Mr Stephen Koon with the players during the gruelling pre-season at the IMPACT Tennis Academy. Photo Courtesy: Impact Tennis Academy
How has technology evolved into the role of a coach?
As a coach you try to stay current and stay up-to-date, learn as much as you can. Of course technology makes some impact. For the technical side, seeing the biomechanics, seeing the slo-mo of a specific shot, designing the match play strategy, patterns, statistics and tendencies is good.
However, sometimes the statistics and patterns are good and bad because its an individual sport. The player can have a good or a bad day, feel confident, be in a situation where they are willing to risk and then all the patterns are wrong. Sure, some people have tendencies and preferences, but its not a 100%. So when you give someone a pattern you think they will do, it’s just a preference, its not guaranteed.
Yuki has been using the same racquets since he was 16. Same strings as well. He has added a bit more weight to his racquet. But of course technology of string and rackets has changed definitely from my day
It’s also about the conditions. When the sun comes out, when the weather is heavy and humid, the courts are slow or fast, every week there are different tennis balls used. So one has to adopt their tensions to all these key variables, so it’s not always accurate.

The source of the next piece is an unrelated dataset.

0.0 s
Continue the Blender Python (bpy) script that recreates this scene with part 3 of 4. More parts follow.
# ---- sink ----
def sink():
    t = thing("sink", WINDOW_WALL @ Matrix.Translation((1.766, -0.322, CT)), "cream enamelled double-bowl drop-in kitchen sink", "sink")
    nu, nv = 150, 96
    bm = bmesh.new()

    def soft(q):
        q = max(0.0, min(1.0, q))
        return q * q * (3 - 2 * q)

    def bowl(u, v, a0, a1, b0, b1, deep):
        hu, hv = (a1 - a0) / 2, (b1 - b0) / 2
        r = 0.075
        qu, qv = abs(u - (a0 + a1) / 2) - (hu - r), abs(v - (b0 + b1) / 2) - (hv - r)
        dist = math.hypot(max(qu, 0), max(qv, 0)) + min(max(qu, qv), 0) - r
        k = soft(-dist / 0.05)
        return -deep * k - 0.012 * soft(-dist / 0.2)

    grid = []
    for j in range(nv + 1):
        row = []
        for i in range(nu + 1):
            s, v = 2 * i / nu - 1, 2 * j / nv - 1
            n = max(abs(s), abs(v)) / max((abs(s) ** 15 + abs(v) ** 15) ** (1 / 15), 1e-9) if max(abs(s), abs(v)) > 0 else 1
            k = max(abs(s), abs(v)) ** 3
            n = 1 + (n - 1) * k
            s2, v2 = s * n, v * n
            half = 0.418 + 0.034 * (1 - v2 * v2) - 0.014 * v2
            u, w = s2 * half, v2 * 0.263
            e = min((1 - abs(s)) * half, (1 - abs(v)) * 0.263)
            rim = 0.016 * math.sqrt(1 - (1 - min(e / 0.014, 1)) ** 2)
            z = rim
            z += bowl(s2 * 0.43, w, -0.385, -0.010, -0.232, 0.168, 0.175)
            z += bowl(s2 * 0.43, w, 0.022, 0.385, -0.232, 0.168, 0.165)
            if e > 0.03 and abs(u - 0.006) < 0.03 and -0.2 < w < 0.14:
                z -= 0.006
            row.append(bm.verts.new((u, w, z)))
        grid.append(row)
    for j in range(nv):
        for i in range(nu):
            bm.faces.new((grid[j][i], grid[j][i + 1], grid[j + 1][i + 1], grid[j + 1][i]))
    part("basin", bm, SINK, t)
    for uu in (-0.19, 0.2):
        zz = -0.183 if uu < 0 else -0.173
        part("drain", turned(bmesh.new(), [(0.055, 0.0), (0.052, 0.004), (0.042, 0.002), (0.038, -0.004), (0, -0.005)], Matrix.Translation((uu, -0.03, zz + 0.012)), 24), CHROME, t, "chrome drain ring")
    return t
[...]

Technology makes watching Tennis more fun when they put all these dots around serve box and stats like this is where they serve, this is the height over the net and so on and also Hawkeye. As coaches, we are reading about it all the time but sometimes it is too complicated. The biomechanics, the angle of the leg this is a bit too much at times.
On the support structure that exists for you at the Academy.
I have 3 Assistant coaches back at the academy. One of them has been with me for 6 years. He is probably one of the best coaches in Asia that no one has ever heard off. He should be on the WTA Tour for sure. There has been no one who has taken the risk to take him out yet but 6 years with me, he knows pretty much everything that I want him to know. I trust my team and when you trust your team, you can travel on the road.
Mr. Stephen Koon with two of the Assistant coaches (Third one joined recently).